Change 672524 had a related patch set uploaded (by Ebernhardson; owner: Ebernhardson):
[wikimedia/discovery/analytics@master] prepare_rev_score: Rename scores_export to bulk_ingest

https://gerrit.wikimedia.org/r/672524

The script finished, but the processing framework OOM'd while finishing up and putting everything where it belongs. For now I'm bypassing the drafttopic dump which will allow articletopic to ship to the cluster. To run drafttopic we will need a minor refactor of the orchestration to partition the intermediate data by namespace and re-run drafttopic one namespace at a time.

Change 672524 merged by jenkins-bot:
[wikimedia/discovery/analytics@master] prepare_rev_score: Rename scores_export to bulk_ingest

https://gerrit.wikimedia.org/r/672524

articletopic dumps have been processed and uploaded to swift. This includes updates for ~35M pages and will likely take a day or two to make it through the indexing pipeline.

Articletopic should be fully loaded into prod now, the ores_articletopics and the weighted_tags fields. We will have to decide if we are going to push through drafttopic and refactor the orchestration into smaller pieces that don't retry on a week-long window.
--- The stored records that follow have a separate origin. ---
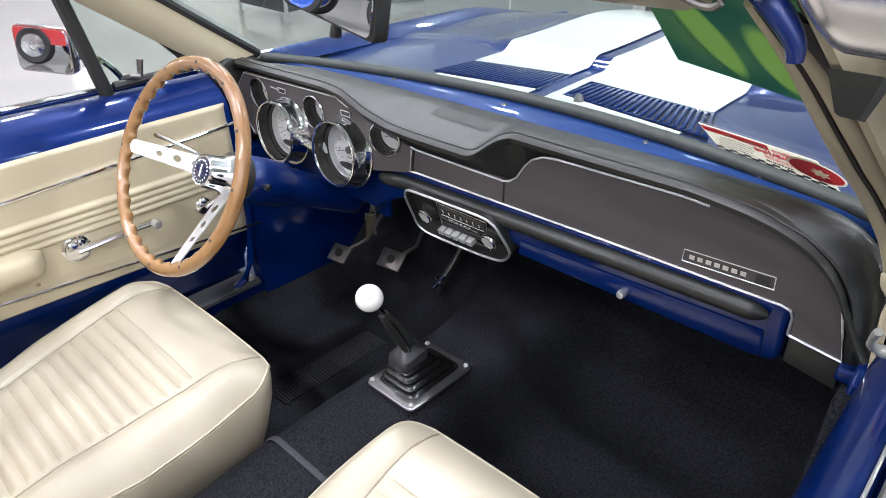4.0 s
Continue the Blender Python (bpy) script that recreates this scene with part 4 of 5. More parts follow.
def sill(s):
    t = tagged(part("sill_plate", merge(box((0.075, 0.98, 0.012), (s * 0.683, -0.58, 0.347), 0.003), box((0.012, 0.98, 0.010), (s * 0.655, -0.58, 0.353), 0.003)), SILL), "brushed alloy door sill plate with raised edge", "sill plate")
    k = plate([(-0.075, 0.30), (0.40, 0.30), (0.44, 0.52), (0.30, 0.72), (-0.05, 0.72), (-0.09, 0.50)], 0.05, "x", 0.695 if s > 0 else -0.702, 0.006)
    tagged(part("kick_panel", k, BLUE if s < 0 else CARPET), "blue painted metal kick panel below the dashboard" if s < 0 else "dark carpeted kick panel below the dashboard", "kick panel", "", "structure")
    if s > 0:
        rocker = plate([(-1.2, 0.18), (0.40, 0.18), (0.40, 0.345), (-1.2, 0.345)], 0.18, "x", 0.70, 0.0)
        tagged(part("rocker_panel", rocker, BLUE), "blue painted rocker panel under the door", "rocker panel", "", "structure")
        tagged(part("hinge_pillar", merge(plate([(0.050, 0.34), (-0.030, 0.34), (-0.030, 0.735), (-0.012, 0.752), (0.050, 0.752)], 0.060, "x", 0.7035, 0.007, 4), box((0.026, 0.02, 0.022), (0.698, -0.010, 0.735), 0.006, (0, 0, 0), 3)), BLUE), "blue painted hinge pillar beside the dashboard", "pillar", "", "structure")
        q = tube(spline([(0.730, -0.078, 0.906), (0.722, -0.068, 0.893), (0.7185, -0.065, 0.868), (0.7205, -0.065, 0.843), (0.724, -0.065, 0.800), (0.729, -0.065, 0.740), (0.733, -0.065, 0.69), (0.738, -0.065, 0.60), (0.739, -0.066, 0.50), (0.737, -0.07, 0.40), (0.732, -0.11, 0.352)], 5), 0.0048, 8)
        tagged(put("door_seal", q, CREAM_TRIM), "cream rubber seal along the door opening", "door seal", "", "structure")
        flange = plate([(0.708, 0.352), (0.722, 0.352), (0.7235, 0.735), (0.719, 0.752), (0.7145, 0.735)], 0.006, "y", -0.044, 0.002)
        tagged(part("hinge_flange", flange, FLANGE), "pale scuffed painted flange on the hinge pillar", "flange", "", "structure")
        return
    q = tube([(s * 0.652, -0.082, 0.72), (s * 0.652, -0.088, 0.52), (s * 0.653, -0.105, 0.42), (s * 0.655, -0.13, 0.37), (s * 0.66, -0.16, 0.352)], 0.010, 8)
    tagged(put("door_seal", q, BLUE), "blue painted rolled edge of the door opening", "door seal", "", "structure")
    rocker = plate([(-1.2, 0.18), (0.40, 0.18), (0.40, 0.345), (-1.2, 0.345)], 0.18 * s, "x", s * 0.66, 0.0)
    tagged(part("rocker_panel", rocker, BLUE), "blue painted rocker panel under the door", "rocker panel", "", "structure")


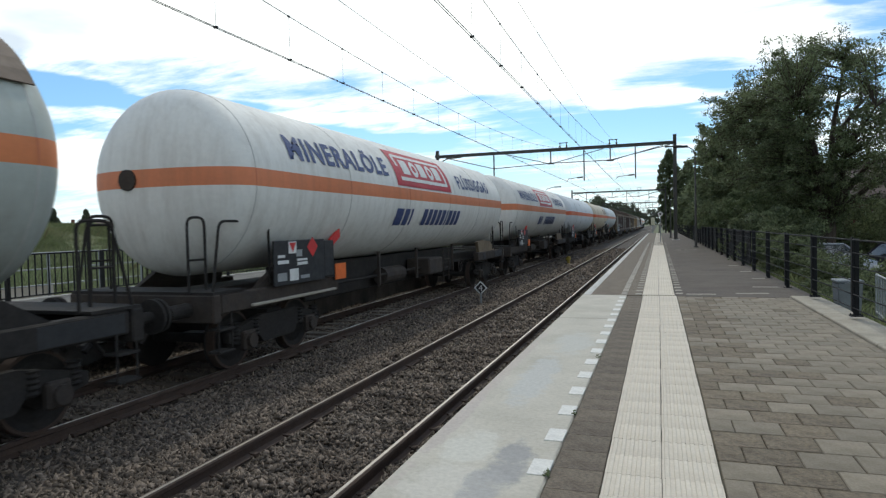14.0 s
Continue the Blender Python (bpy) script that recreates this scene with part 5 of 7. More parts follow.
        # cab side: window, door, handrails, steps
        for sx in (-1, 1):
            X = sx * 1.468
            y0, y1 = sorted((f(1.28), f(1.80)))
            part("side_window", boxes((X - 0.012, X + 0.012, y0, y1, 2.80, 3.35), bevel=0.01), M["cab_glass"], root, "narrow dark cab side window")
            y0, y1 = sorted((f(1.90), f(2.70)))
            d = part("cab_door", boxes((X - 0.012, X + 0.012, y0, y1, 1.62, 3.28), bevel=0.01), M["red"], root)
            for yy in (1.82, 2.80):
                bm = bmesh.new()
                rod(bm, (X + sx * 0.05, f(yy), 1.55), (X + sx * 0.05, f(yy), 2.85), 0.018, 8)
                for zz in (1.55, 2.85):
                    rod(bm, (X, f(yy), zz), (X + sx * 0.05, f(yy), zz), 0.014, 6)
                part("handrail", bm, M["steel"], root)
            for zz in (2.28, 2.62):
                bm = bmesh.new()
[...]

Change 674416 had a related patch set uploaded (by Ebernhardson; owner: Ebernhardson):
[wikimedia/discovery/analytics@master] airflow: Partition ores export tasks by namespace

https://gerrit.wikimedia.org/r/674416

Change 674416 merged by jenkins-bot:
[wikimedia/discovery/analytics@master] airflow: Partition ores export tasks by namespace

https://gerrit.wikimedia.org/r/674416

Reworked exports so we can run a task per namespace. Triggered a new run of the ores_predictions_bulk_ingest dag and manually marked all the articletopic tasks as success so it skips them and only does the drafttopic. Now waiting for it to complete.

enwiki ns 0 has completed, ns 1 is working it's way though. Optimistically, looks like this should work out and complete.

Completed a number of namespaces, it's up to 14 now. Taking it's time but looking good.

Looks like forgot to follow up on this, the data ended up shipping march 31'st around midnight. Everything downstream looks to have worked appropriately.